§ PROVIDED MATERIAL:
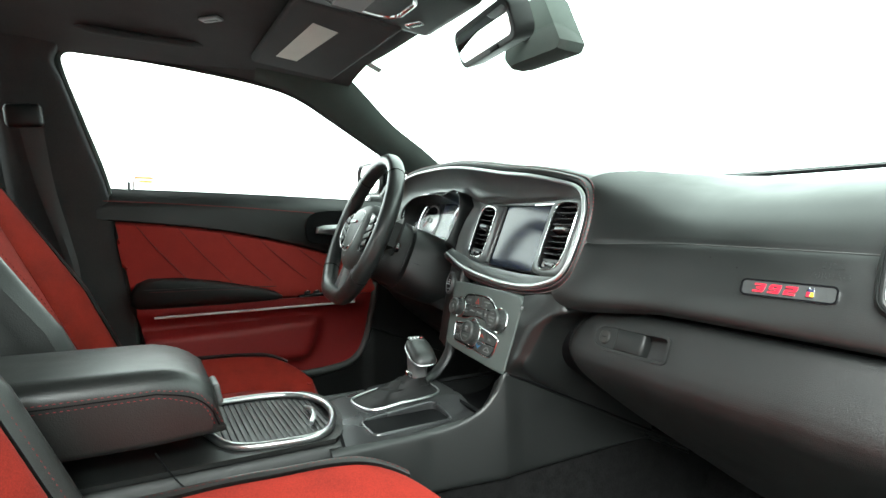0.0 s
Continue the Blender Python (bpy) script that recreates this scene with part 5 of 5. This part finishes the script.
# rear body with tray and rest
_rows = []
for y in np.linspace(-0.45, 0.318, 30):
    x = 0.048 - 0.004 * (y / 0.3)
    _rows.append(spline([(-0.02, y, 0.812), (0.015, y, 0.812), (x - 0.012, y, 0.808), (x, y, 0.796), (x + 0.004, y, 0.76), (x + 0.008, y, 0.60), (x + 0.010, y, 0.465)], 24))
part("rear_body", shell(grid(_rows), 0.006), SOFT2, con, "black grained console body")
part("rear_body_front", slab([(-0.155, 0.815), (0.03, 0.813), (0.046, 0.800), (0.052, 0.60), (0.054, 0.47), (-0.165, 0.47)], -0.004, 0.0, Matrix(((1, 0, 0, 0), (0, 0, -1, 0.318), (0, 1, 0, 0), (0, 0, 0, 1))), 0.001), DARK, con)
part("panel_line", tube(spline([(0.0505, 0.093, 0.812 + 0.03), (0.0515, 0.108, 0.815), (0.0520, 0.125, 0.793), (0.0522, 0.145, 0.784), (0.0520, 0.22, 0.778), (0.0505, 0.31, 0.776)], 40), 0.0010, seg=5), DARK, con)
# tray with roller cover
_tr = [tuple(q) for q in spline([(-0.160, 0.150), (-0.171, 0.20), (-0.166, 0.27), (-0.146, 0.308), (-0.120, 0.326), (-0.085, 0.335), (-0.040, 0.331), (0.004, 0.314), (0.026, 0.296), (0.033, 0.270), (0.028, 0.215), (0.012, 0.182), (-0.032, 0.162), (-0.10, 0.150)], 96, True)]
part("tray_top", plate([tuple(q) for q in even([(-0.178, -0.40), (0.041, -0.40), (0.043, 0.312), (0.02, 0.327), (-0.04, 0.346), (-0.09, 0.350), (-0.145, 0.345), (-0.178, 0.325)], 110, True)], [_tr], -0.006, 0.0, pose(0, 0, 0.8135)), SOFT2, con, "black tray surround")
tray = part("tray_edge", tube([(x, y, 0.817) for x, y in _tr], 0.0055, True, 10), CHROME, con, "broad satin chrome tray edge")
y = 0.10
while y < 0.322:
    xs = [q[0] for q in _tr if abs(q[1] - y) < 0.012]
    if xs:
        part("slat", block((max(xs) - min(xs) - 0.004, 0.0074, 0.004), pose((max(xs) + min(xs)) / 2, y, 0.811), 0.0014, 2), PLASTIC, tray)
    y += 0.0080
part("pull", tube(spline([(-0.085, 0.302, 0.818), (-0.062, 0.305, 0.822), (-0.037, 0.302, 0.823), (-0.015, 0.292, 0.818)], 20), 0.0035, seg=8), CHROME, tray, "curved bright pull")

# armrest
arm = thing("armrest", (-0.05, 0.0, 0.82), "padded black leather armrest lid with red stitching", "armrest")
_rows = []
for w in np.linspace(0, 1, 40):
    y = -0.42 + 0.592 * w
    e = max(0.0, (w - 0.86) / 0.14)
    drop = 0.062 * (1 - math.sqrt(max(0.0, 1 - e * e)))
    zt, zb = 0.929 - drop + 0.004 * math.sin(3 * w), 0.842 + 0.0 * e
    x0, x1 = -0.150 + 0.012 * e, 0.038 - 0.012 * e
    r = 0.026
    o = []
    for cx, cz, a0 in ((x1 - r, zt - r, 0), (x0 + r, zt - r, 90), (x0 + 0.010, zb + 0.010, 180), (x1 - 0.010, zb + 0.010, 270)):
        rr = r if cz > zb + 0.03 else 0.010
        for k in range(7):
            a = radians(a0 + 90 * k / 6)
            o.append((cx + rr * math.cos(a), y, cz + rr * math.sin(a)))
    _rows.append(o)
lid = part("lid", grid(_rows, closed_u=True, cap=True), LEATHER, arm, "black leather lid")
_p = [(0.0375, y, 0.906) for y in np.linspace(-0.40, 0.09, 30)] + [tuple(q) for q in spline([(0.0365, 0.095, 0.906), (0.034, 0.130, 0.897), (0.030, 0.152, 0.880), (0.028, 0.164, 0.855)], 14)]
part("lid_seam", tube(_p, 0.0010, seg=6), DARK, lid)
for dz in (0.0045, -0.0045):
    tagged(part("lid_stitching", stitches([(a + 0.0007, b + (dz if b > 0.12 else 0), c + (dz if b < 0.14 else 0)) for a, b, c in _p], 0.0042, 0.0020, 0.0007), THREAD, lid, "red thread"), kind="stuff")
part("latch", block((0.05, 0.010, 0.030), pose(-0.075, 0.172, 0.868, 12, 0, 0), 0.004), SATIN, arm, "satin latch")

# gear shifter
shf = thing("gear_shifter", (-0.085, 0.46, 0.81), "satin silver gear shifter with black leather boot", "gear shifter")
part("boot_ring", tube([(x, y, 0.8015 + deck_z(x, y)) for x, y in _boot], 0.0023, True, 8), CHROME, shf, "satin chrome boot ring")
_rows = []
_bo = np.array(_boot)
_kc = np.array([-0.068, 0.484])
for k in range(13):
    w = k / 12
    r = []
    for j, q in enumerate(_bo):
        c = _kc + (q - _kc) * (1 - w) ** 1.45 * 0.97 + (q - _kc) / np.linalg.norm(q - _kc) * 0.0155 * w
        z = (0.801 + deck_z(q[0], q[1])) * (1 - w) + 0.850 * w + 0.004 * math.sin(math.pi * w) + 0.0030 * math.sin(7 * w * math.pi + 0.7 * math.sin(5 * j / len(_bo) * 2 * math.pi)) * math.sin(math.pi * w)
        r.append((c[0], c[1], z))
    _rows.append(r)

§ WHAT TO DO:
Pick each line holding the word "with" out of the listing.

§ FULL SOLUTION:
Continue the Blender Python (bpy) script that recreates this scene with part 5 of 5. This part finishes the script.
# rear body with tray and rest
# tray with roller cover
arm = thing("armrest", (-0.05, 0.0, 0.82), "padded black leather armrest lid with red stitching", "armrest")
shf = thing("gear_shifter", (-0.085, 0.46, 0.81), "satin silver gear shifter with black leather boot", "gear shifter")